_Task goal_. For this exercise, repeat all of the material verbatim apart from its images.
'''
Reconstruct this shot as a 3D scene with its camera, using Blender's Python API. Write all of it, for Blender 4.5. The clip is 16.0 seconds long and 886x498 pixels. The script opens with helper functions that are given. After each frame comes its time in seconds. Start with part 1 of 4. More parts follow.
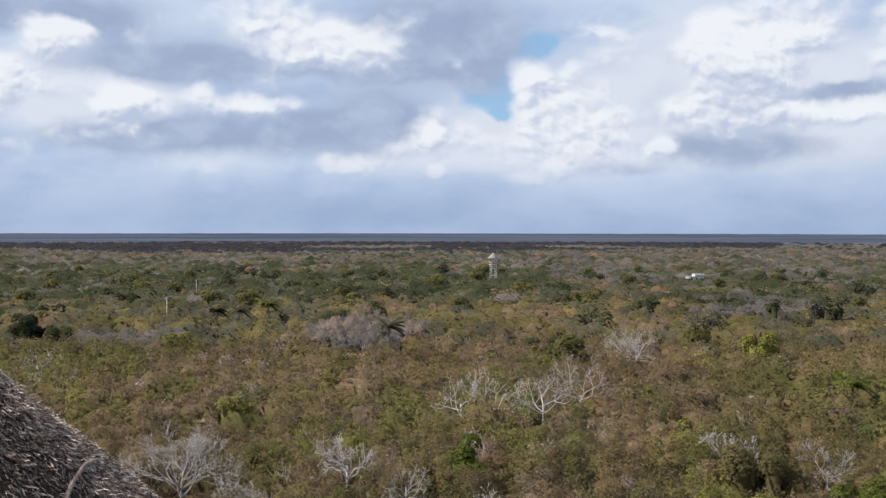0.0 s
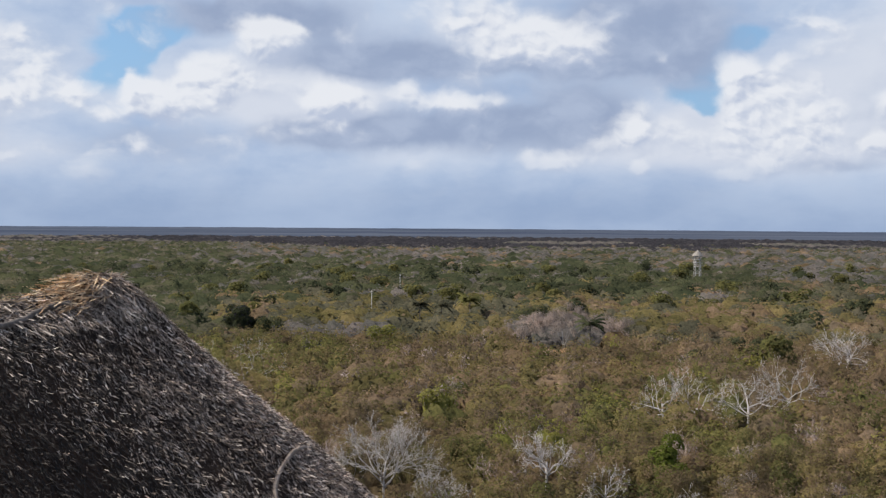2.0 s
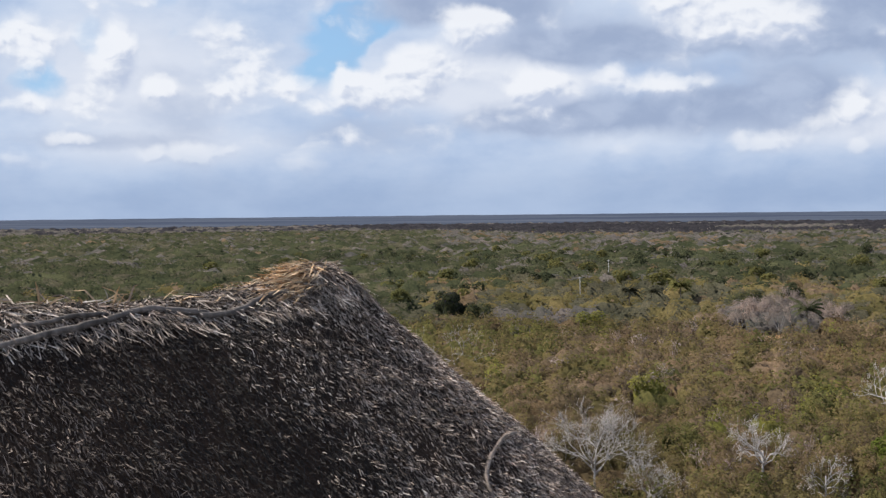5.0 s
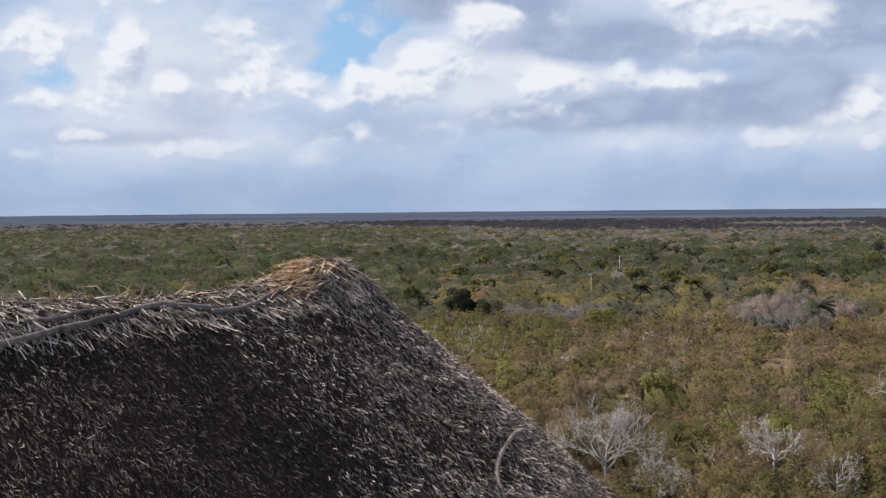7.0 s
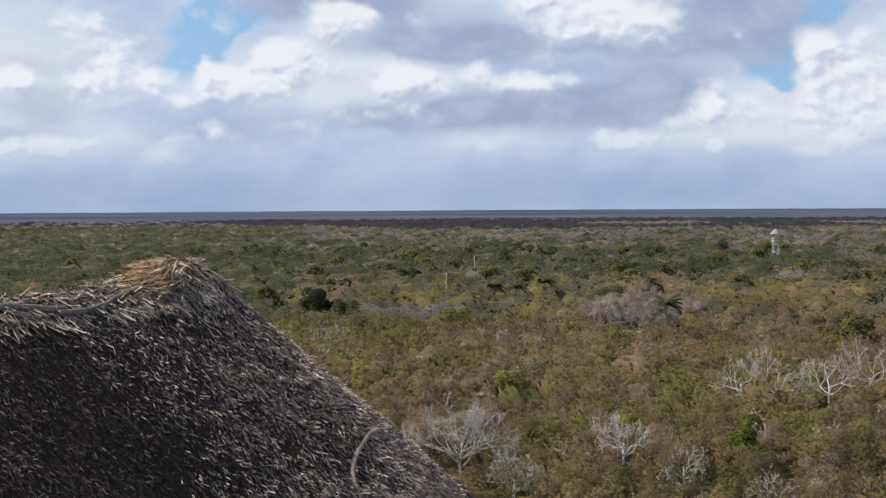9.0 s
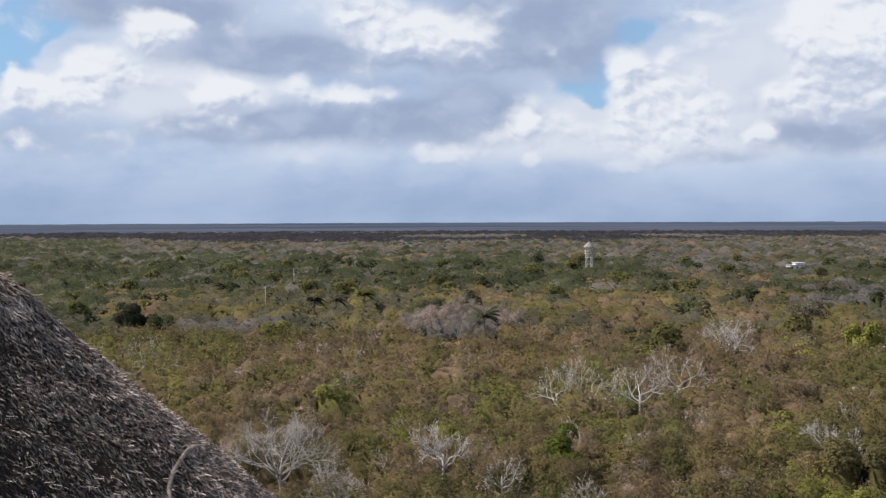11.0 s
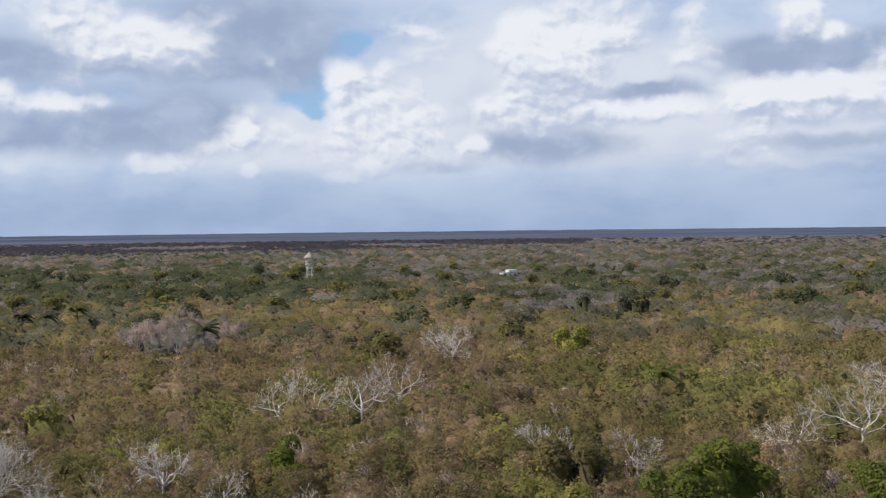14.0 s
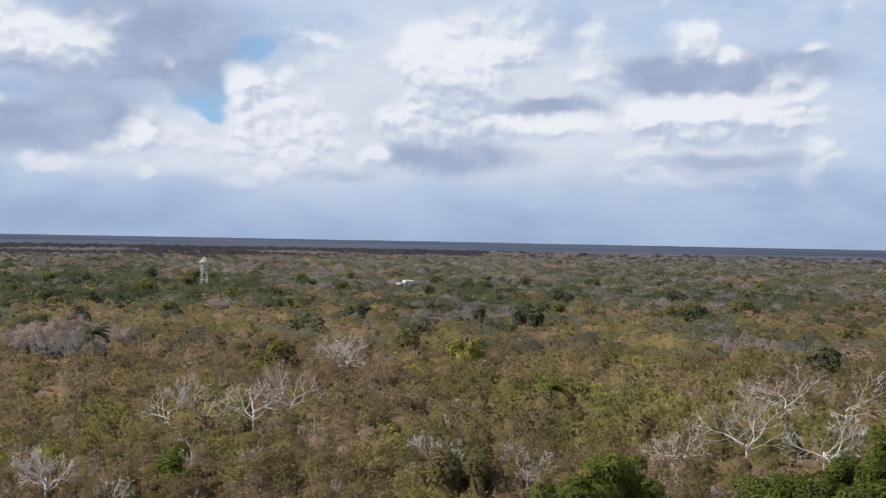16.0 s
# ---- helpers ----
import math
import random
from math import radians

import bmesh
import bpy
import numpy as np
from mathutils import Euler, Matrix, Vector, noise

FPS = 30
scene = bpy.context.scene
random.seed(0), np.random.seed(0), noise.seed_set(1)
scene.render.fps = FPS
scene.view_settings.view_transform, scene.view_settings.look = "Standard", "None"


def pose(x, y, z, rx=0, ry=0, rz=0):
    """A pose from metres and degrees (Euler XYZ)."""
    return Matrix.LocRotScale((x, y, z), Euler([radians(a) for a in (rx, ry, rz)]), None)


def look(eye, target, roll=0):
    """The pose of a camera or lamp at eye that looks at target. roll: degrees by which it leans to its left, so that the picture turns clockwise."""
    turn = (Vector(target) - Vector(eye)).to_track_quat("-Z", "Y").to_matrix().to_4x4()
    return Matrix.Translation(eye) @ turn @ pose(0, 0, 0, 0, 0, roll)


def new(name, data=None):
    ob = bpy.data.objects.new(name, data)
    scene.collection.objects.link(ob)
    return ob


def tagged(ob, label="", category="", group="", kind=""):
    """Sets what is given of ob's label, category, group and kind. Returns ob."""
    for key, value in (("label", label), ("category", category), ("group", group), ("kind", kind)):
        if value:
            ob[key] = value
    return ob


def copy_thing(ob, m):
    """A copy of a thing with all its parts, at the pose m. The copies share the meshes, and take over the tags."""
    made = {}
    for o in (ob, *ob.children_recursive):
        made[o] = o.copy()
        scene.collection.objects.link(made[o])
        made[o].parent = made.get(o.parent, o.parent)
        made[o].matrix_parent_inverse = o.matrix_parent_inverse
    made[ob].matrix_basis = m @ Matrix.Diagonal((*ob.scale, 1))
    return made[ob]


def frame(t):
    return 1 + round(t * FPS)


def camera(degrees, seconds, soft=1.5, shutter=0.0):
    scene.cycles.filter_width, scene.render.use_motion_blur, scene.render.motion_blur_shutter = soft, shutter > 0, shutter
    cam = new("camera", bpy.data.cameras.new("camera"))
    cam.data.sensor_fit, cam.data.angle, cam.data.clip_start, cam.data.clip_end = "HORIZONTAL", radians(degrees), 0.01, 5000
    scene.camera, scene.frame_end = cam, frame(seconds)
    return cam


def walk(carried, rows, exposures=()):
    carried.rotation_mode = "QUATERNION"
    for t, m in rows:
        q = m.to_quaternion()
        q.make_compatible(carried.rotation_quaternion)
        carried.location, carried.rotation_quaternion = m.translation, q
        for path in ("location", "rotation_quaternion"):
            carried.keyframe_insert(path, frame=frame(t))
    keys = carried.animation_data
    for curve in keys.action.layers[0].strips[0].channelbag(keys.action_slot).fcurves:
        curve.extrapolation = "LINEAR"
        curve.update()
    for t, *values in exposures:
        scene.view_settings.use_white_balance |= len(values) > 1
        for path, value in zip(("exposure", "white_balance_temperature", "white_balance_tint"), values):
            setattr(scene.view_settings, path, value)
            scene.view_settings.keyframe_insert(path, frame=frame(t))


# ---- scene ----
'''
_Solution to this task_.
Reconstruct this shot as a 3D scene with its camera, using Blender's Python API. Write all of it, for Blender 4.5. The clip is 16.0 seconds long and 886x498 pixels. The script opens with helper functions that are given. After each frame comes its time in seconds. Start with part 1 of 4. More parts follow.
0.0 s
2.0 s
5.0 s
7.0 s
9.0 s
11.0 s
14.0 s
16.0 s
# ---- helpers ----
import math
import random
from math import radians

import bmesh
import bpy
import numpy as np
from mathutils import Euler, Matrix, Vector, noise

FPS = 30
scene = bpy.context.scene
random.seed(0), np.random.seed(0), noise.seed_set(1)
scene.render.fps = FPS
scene.view_settings.view_transform, scene.view_settings.look = "Standard", "None"


def pose(x, y, z, rx=0, ry=0, rz=0):
    """A pose from metres and degrees (Euler XYZ)."""
    return Matrix.LocRotScale((x, y, z), Euler([radians(a) for a in (rx, ry, rz)]), None)


def look(eye, target, roll=0):
    """The pose of a camera or lamp at eye that looks at target. roll: degrees by which it leans to its left, so that the picture turns clockwise."""
    turn = (Vector(target) - Vector(eye)).to_track_quat("-Z", "Y").to_matrix().to_4x4()
    return Matrix.Translation(eye) @ turn @ pose(0, 0, 0, 0, 0, roll)


def new(name, data=None):
    ob = bpy.data.objects.new(name, data)
    scene.collection.objects.link(ob)
    return ob


def tagged(ob, label="", category="", group="", kind=""):
    """Sets what is given of ob's label, category, group and kind. Returns ob."""
    for key, value in (("label", label), ("category", category), ("group", group), ("kind", kind)):
        if value:
            ob[key] = value
    return ob


def copy_thing(ob, m):
    """A copy of a thing with all its parts, at the pose m. The copies share the meshes, and take over the tags."""
    made = {}
    for o in (ob, *ob.children_recursive):
        made[o] = o.copy()
        scene.collection.objects.link(made[o])
        made[o].parent = made.get(o.parent, o.parent)
        made[o].matrix_parent_inverse = o.matrix_parent_inverse
    made[ob].matrix_basis = m @ Matrix.Diagonal((*ob.scale, 1))
    return made[ob]


def frame(t):
    return 1 + round(t * FPS)


def camera(degrees, seconds, soft=1.5, shutter=0.0):
    scene.cycles.filter_width, scene.render.use_motion_blur, scene.render.motion_blur_shutter = soft, shutter > 0, shutter
    cam = new("camera", bpy.data.cameras.new("camera"))
    cam.data.sensor_fit, cam.data.angle, cam.data.clip_start, cam.data.clip_end = "HORIZONTAL", radians(degrees), 0.01, 5000
    scene.camera, scene.frame_end = cam, frame(seconds)
    return cam


def walk(carried, rows, exposures=()):
    carried.rotation_mode = "QUATERNION"
    for t, m in rows:
        q = m.to_quaternion()
        q.make_compatible(carried.rotation_quaternion)
        carried.location, carried.rotation_quaternion = m.translation, q
        for path in ("location", "rotation_quaternion"):
            carried.keyframe_insert(path, frame=frame(t))
    keys = carried.animation_data
    for curve in keys.action.layers[0].strips[0].channelbag(keys.action_slot).fcurves:
        curve.extrapolation = "LINEAR"
        curve.update()
    for t, *values in exposures:
        scene.view_settings.use_white_balance |= len(values) > 1
        for path, value in zip(("exposure", "white_balance_temperature", "white_balance_tint"), values):
            setattr(scene.view_settings, path, value)
            scene.view_settings.keyframe_insert(path, frame=frame(t))


# ---- scene ----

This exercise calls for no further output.